**WRITTEN EXERCISE**.
Return the listing below unchanged, minus its pictures.

*** INFORMATION PROVIDED

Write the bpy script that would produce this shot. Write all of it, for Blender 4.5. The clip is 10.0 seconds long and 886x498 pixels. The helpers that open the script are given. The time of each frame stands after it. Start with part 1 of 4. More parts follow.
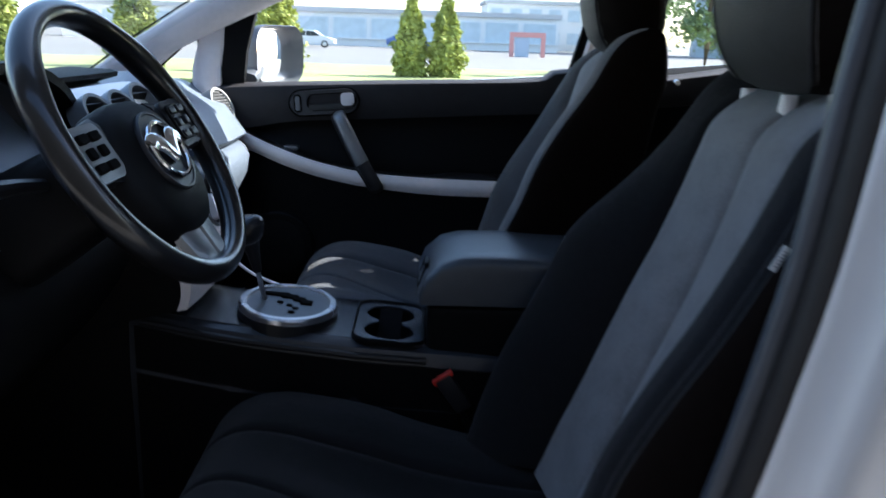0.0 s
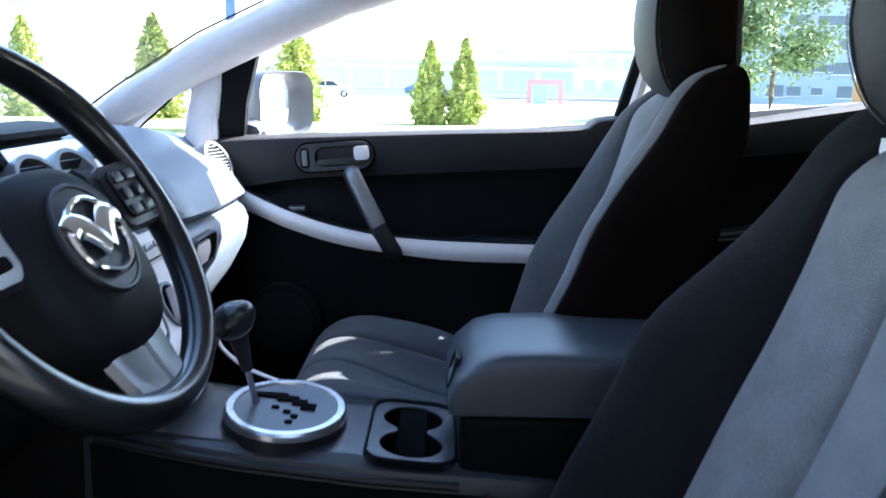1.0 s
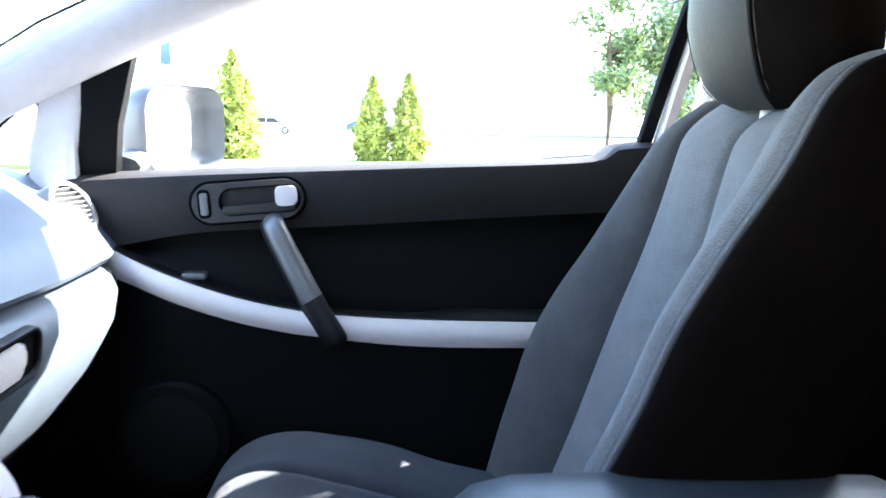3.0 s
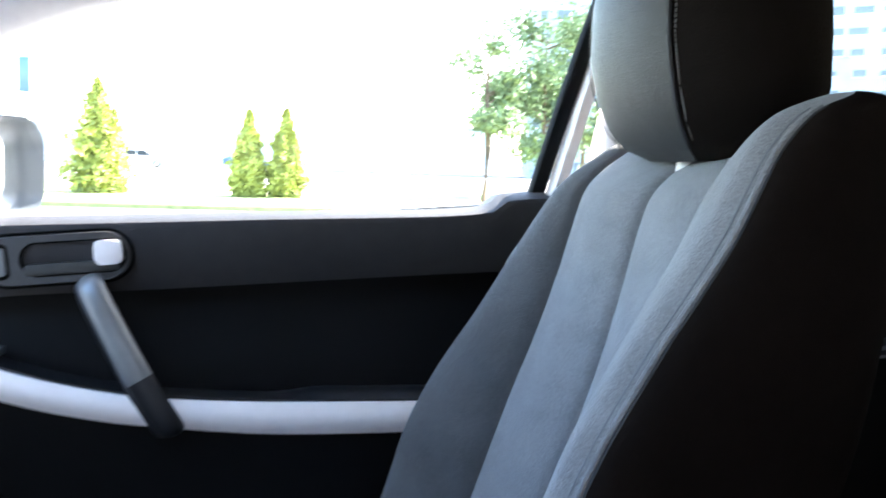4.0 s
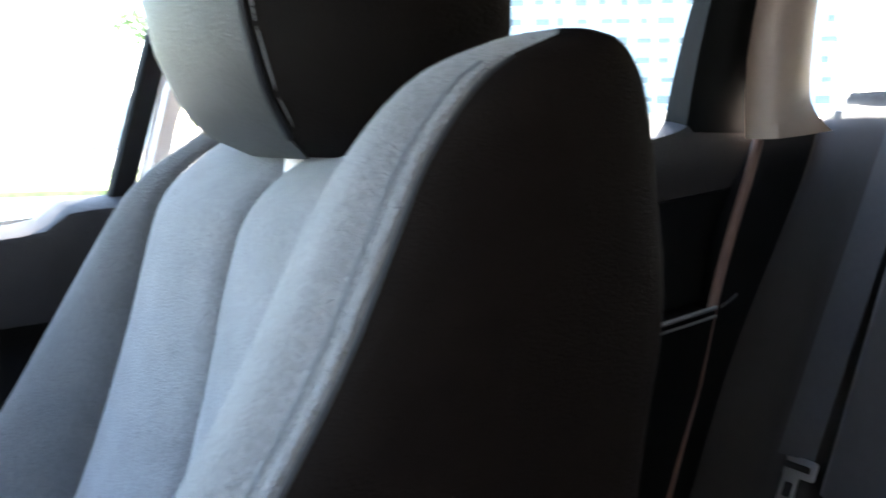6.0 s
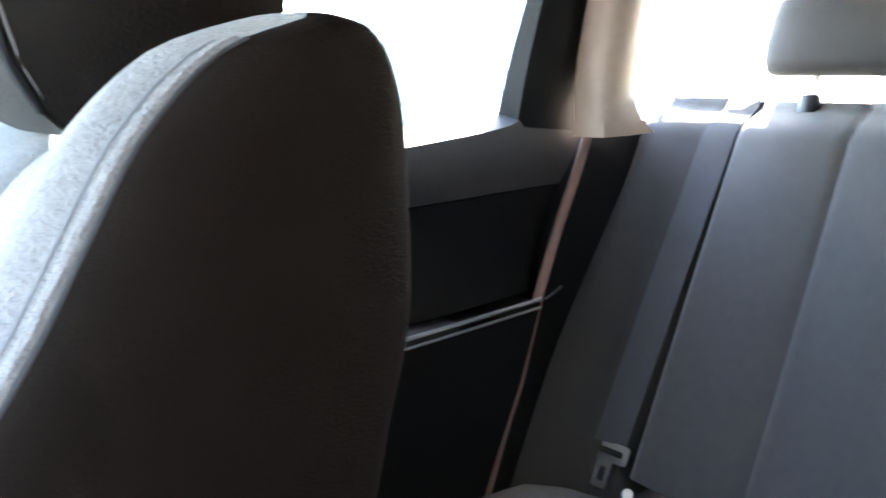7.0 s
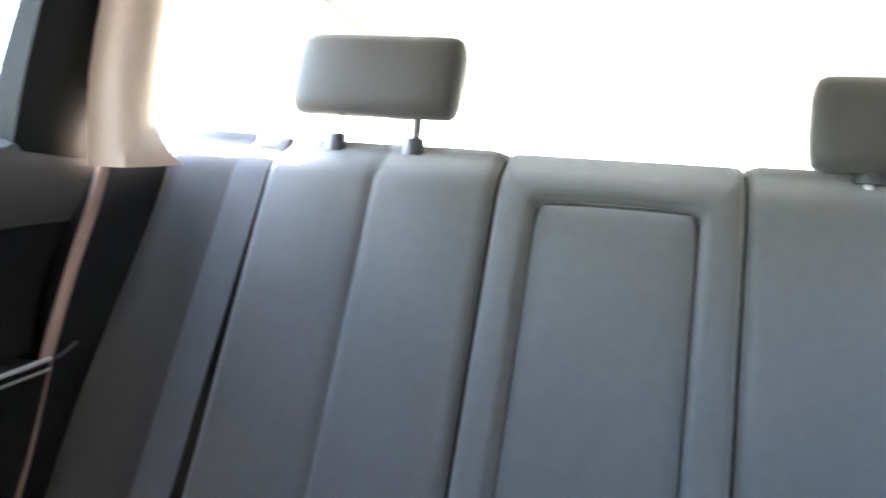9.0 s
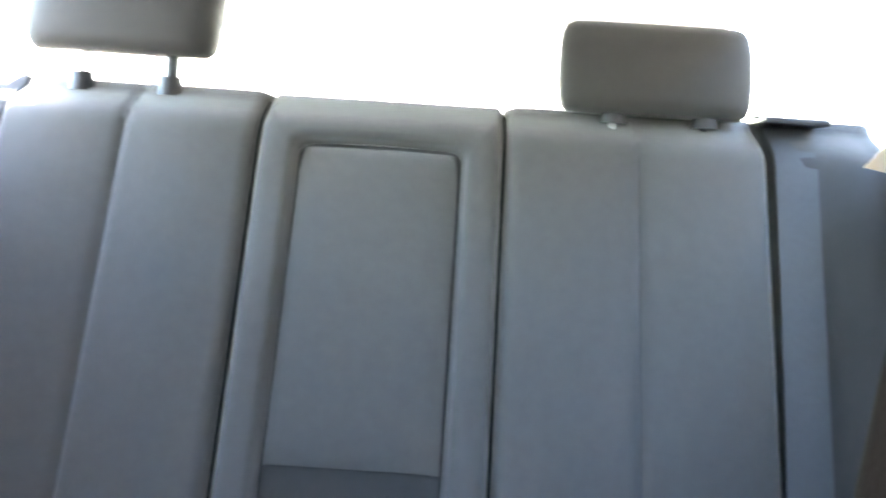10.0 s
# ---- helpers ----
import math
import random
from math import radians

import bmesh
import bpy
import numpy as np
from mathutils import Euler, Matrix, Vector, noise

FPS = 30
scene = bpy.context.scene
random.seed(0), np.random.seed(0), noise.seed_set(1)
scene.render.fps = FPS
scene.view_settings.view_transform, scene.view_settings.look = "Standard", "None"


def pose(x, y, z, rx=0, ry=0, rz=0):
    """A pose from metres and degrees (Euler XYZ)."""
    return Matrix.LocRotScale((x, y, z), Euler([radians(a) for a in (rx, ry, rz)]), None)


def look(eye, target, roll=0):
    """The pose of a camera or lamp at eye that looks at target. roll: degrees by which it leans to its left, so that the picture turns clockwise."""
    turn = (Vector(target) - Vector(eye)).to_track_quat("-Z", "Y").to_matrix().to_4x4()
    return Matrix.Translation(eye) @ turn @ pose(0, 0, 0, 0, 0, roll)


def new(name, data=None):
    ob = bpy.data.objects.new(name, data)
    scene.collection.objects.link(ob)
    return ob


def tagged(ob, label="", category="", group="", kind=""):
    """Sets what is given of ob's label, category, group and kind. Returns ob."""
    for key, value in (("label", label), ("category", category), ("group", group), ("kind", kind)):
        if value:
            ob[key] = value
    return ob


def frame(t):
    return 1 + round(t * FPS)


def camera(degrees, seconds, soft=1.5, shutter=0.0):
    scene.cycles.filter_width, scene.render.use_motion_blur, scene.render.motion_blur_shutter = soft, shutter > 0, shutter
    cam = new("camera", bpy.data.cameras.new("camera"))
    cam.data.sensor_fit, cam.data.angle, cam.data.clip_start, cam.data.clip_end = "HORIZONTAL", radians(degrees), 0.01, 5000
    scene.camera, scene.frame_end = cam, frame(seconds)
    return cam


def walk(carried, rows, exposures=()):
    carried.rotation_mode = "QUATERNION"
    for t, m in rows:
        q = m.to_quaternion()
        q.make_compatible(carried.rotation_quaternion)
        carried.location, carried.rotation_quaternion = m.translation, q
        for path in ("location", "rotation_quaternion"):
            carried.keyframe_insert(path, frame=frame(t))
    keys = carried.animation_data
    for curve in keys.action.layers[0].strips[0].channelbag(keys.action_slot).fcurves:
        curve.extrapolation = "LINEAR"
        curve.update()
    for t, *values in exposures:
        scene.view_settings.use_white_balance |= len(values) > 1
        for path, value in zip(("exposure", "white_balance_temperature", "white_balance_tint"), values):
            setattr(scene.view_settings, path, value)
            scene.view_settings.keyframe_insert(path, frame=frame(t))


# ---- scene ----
cam = camera(56.8, 10.0, shutter=0.5)
PATH = [
    (0, (-0.151, -1.362, 1.173), (-0.1, 0.574, 0.674), 2.0),
    (0.5, (-0.159, -1.198, 1.154), (-0.179, 0.754, 0.72), 1.6),
    (1, (-0.166, -1.083, 1.164), (-0.165, 0.878, 0.773), 1.2),
    (1.5, (-0.21, -0.957, 1.166), (-0.115, 1.012, 0.824), 1.9),
    (2, (-0.207, -0.824, 1.148), (-0.079, 1.145, 0.823), 1.5),
    (2.2, (-0.215, -0.785, 1.142), (-0.065, 1.184, 0.827), 2.4),
    (3.3, (-0.181, -0.489, 1.13), (-0.025, 1.484, 0.842), 0.1),
    (3.5, (-0.175, -0.451, 1.133), (0.052, 1.518, 0.866), 0.6),
    (4, (-0.158, -0.379, 1.141), (0.267, 1.565, 0.936), 2.2),
    (4.5, (-0.12, -0.289, 1.147), (0.506, 1.606, 1.02), 2.1),
    (5, (-0.076, -0.205, 1.152), (0.731, 1.623, 1.066), 1.1),
    (5.5, (-0.005, -0.136, 1.158), (0.94, 1.617, 0.976), 0.2),
    (6, (0.039, -0.106, 1.163), (1.131, 1.549, 0.897), 0.4),
    (6.2, (0.054, -0.106, 1.159), (1.199, 1.511, 0.889), 0.3),
    (7.3, (0.089, -0.122, 1.168), (1.535, 1.229, 0.875), 2.8),
    (7.4, (0.094, -0.118, 1.167), (1.566, 1.204, 0.875), 2.3),
    (7.5, (0.099, -0.119, 1.169), (1.588, 1.184, 0.876), 2.8),
    (8, (0.151, -0.083, 1.157), (1.793, 1.033, 0.921), 3.4),
    (8.4, (0.168, -0.078, 1.153), (1.947, 0.819, 0.98), 4.4),
    (8.5, (0.168, -0.074, 1.154), (1.976, 0.767, 0.992), 4.4),
    (9, (0.162, -0.06, 1.148), (2.095, 0.443, 1.048), 4.6),
    (9.2, (0.164, -0.076, 1.151), (2.12, 0.325, 1.043), 4.5),
    (9.5, (0.183, -0.101, 1.146), (2.161, 0.164, 1.02), 4.0),
    (10, (0.179, -0.106, 1.145), (2.17, -0.088, 0.95), 3.7),
]
EXPOSURE = [(0.0, 1.85, 6050, 10), (0.4, 2.3, 6000, 10), (0.9, 2.95, 6000, 10), (1.5, 3.35, 6050, 10), (2.5, 3.6, 6200, 10), (3.5, 3.75, 6450, 10), (4.5, 3.8, 6500, 10), (5.0, 3.95, 6550, 10), (6.2, 4.2, 6600, 10), (7.3, 5.75, 6800, 10), (9.0, 6.0, 6950, 10), (10.0, 6.05, 6950, 10)]
walk(cam, [(t, look(eye, target, roll)) for t, eye, target, roll in PATH], EXPOSURE)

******

**ANSWER FOR THE TASK**.
Write the bpy script that would produce this shot. Write all of it, for Blender 4.5. The clip is 10.0 seconds long and 886x498 pixels. The helpers that open the script are given. The time of each frame stands after it. Start with part 1 of 4. More parts follow.
0.0 s
1.0 s
3.0 s
4.0 s
6.0 s
7.0 s
9.0 s
10.0 s
# ---- helpers ----
import math
import random
from math import radians

import bmesh
import bpy
import numpy as np
from mathutils import Euler, Matrix, Vector, noise

FPS = 30
scene = bpy.context.scene
random.seed(0), np.random.seed(0), noise.seed_set(1)
scene.render.fps = FPS
scene.view_settings.view_transform, scene.view_settings.look = "Standard", "None"


def pose(x, y, z, rx=0, ry=0, rz=0):
    """A pose from metres and degrees (Euler XYZ)."""
    return Matrix.LocRotScale((x, y, z), Euler([radians(a) for a in (rx, ry, rz)]), None)


def look(eye, target, roll=0):
    """The pose of a camera or lamp at eye that looks at target. roll: degrees by which it leans to its left, so that the picture turns clockwise."""
    turn = (Vector(target) - Vector(eye)).to_track_quat("-Z", "Y").to_matrix().to_4x4()
    return Matrix.Translation(eye) @ turn @ pose(0, 0, 0, 0, 0, roll)


def new(name, data=None):
    ob = bpy.data.objects.new(name, data)
    scene.collection.objects.link(ob)
    return ob


def tagged(ob, label="", category="", group="", kind=""):
    """Sets what is given of ob's label, category, group and kind. Returns ob."""
    for key, value in (("label", label), ("category", category), ("group", group), ("kind", kind)):
        if value:
            ob[key] = value
    return ob


def frame(t):
    return 1 + round(t * FPS)


def camera(degrees, seconds, soft=1.5, shutter=0.0):
    scene.cycles.filter_width, scene.render.use_motion_blur, scene.render.motion_blur_shutter = soft, shutter > 0, shutter
    cam = new("camera", bpy.data.cameras.new("camera"))
    cam.data.sensor_fit, cam.data.angle, cam.data.clip_start, cam.data.clip_end = "HORIZONTAL", radians(degrees), 0.01, 5000
    scene.camera, scene.frame_end = cam, frame(seconds)
    return cam


def walk(carried, rows, exposures=()):
    carried.rotation_mode = "QUATERNION"
    for t, m in rows:
        q = m.to_quaternion()
        q.make_compatible(carried.rotation_quaternion)
        carried.location, carried.rotation_quaternion = m.translation, q
        for path in ("location", "rotation_quaternion"):
            carried.keyframe_insert(path, frame=frame(t))
    keys = carried.animation_data
    for curve in keys.action.layers[0].strips[0].channelbag(keys.action_slot).fcurves:
        curve.extrapolation = "LINEAR"
        curve.update()
    for t, *values in exposures:
        scene.view_settings.use_white_balance |= len(values) > 1
        for path, value in zip(("exposure", "white_balance_temperature", "white_balance_tint"), values):
            setattr(scene.view_settings, path, value)
            scene.view_settings.keyframe_insert(path, frame=frame(t))


# ---- scene ----
cam = camera(56.8, 10.0, shutter=0.5)
PATH = [
    (0, (-0.151, -1.362, 1.173), (-0.1, 0.574, 0.674), 2.0),
    (0.5, (-0.159, -1.198, 1.154), (-0.179, 0.754, 0.72), 1.6),
    (1, (-0.166, -1.083, 1.164), (-0.165, 0.878, 0.773), 1.2),
    (1.5, (-0.21, -0.957, 1.166), (-0.115, 1.012, 0.824), 1.9),
    (2, (-0.207, -0.824, 1.148), (-0.079, 1.145, 0.823), 1.5),
    (2.2, (-0.215, -0.785, 1.142), (-0.065, 1.184, 0.827), 2.4),
    (3.3, (-0.181, -0.489, 1.13), (-0.025, 1.484, 0.842), 0.1),
    (3.5, (-0.175, -0.451, 1.133), (0.052, 1.518, 0.866), 0.6),
    (4, (-0.158, -0.379, 1.141), (0.267, 1.565, 0.936), 2.2),
    (4.5, (-0.12, -0.289, 1.147), (0.506, 1.606, 1.02), 2.1),
    (5, (-0.076, -0.205, 1.152), (0.731, 1.623, 1.066), 1.1),
    (5.5, (-0.005, -0.136, 1.158), (0.94, 1.617, 0.976), 0.2),
    (6, (0.039, -0.106, 1.163), (1.131, 1.549, 0.897), 0.4),
    (6.2, (0.054, -0.106, 1.159), (1.199, 1.511, 0.889), 0.3),
    (7.3, (0.089, -0.122, 1.168), (1.535, 1.229, 0.875), 2.8),
    (7.4, (0.094, -0.118, 1.167), (1.566, 1.204, 0.875), 2.3),
    (7.5, (0.099, -0.119, 1.169), (1.588, 1.184, 0.876), 2.8),
    (8, (0.151, -0.083, 1.157), (1.793, 1.033, 0.921), 3.4),
    (8.4, (0.168, -0.078, 1.153), (1.947, 0.819, 0.98), 4.4),
    (8.5, (0.168, -0.074, 1.154), (1.976, 0.767, 0.992), 4.4),
    (9, (0.162, -0.06, 1.148), (2.095, 0.443, 1.048), 4.6),
    (9.2, (0.164, -0.076, 1.151), (2.12, 0.325, 1.043), 4.5),
    (9.5, (0.183, -0.101, 1.146), (2.161, 0.164, 1.02), 4.0),
    (10, (0.179, -0.106, 1.145), (2.17, -0.088, 0.95), 3.7),
]
EXPOSURE = [(0.0, 1.85, 6050, 10), (0.4, 2.3, 6000, 10), (0.9, 2.95, 6000, 10), (1.5, 3.35, 6050, 10), (2.5, 3.6, 6200, 10), (3.5, 3.75, 6450, 10), (4.5, 3.8, 6500, 10), (5.0, 3.95, 6550, 10), (6.2, 4.2, 6600, 10), (7.3, 5.75, 6800, 10), (9.0, 6.0, 6950, 10), (10.0, 6.05, 6950, 10)]
walk(cam, [(t, look(eye, target, roll)) for t, eye, target, roll in PATH], EXPOSURE)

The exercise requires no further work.